AI and Revenue per Employee

  • Question: What metrics should investors track for the pivot? (Vimal Gohil)
  • Answer: Revenue per employee will become the primary metric as the company moves away from a pure headcount-led model. Detailed KPIs will be shared by the end of FY26 (Sachin Tikekar).

Japan & Asia Decline

  • Question: Why is Asia/Japan declining and when will it bottom? (Rohan Nagpal)
  • Answer: A large program with a major Japanese OEM (Honda) reached a natural milestone while new programs were delayed due to the economy.

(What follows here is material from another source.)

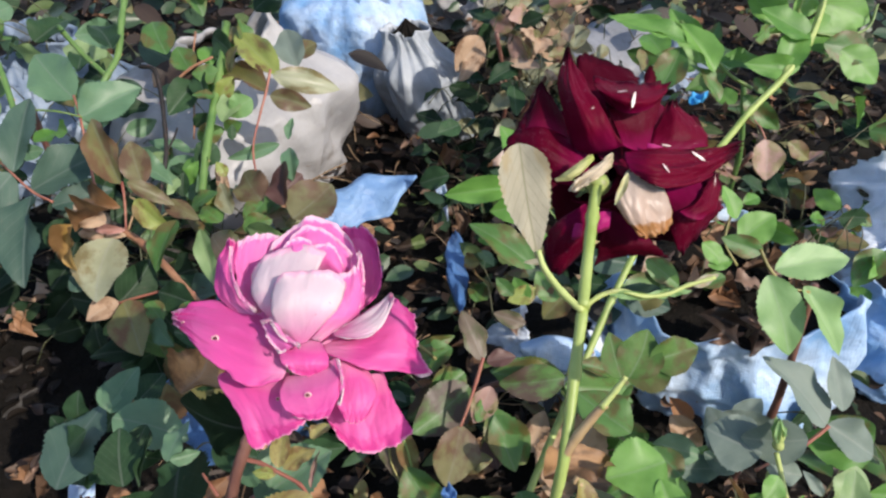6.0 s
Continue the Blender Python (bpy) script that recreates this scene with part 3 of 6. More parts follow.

Growth is expected to return by mid-FY27 as new India/China wins scale (Kishor Patil/Sachin Tikekar).

AI Confidence

  • Question: Why will AI solutions succeed now when past “product” attempts failed? (Bhavik Mehta)
  • Answer: Unlike past attempts, these solutions are already piloted and vetted by clients to solve critical bottlenecks like bottlenecked triaging in production programs. KPIT is taking full delivery responsibility rather than just providing a tool (Anup Sable/Kishor Patil).

Key Takeaway

KPIT Technologies reported a transitional Q3 FY26, characterized by a deliberate pivot from a services-led to a solutions-led model. Financial performance saw a modest 1.5% constant currency growth, impacted by a one-time ₹46.9 crore labor code cost and a broader 20-25% shrinkage in global passenger car R&D spends. Strategically, the company is doubling down on AI-integrated solutions and high-reusability platforms to improve revenue per employee and time-to-market for OEMs. Despite sector-wide headwinds and a decline in the Japanese business, management remains confident in gaining wallet share through specialization in SDV, digital cockpits, and cyber security. KPIT expects Q4 FY26 to be its strongest growth quarter of the year and anticipates FY27 growth to surpass FY26 levels as the solutions strategy matures. Management continues to focus on profitable growth while absorbing heavy investments in AI and strategic talent.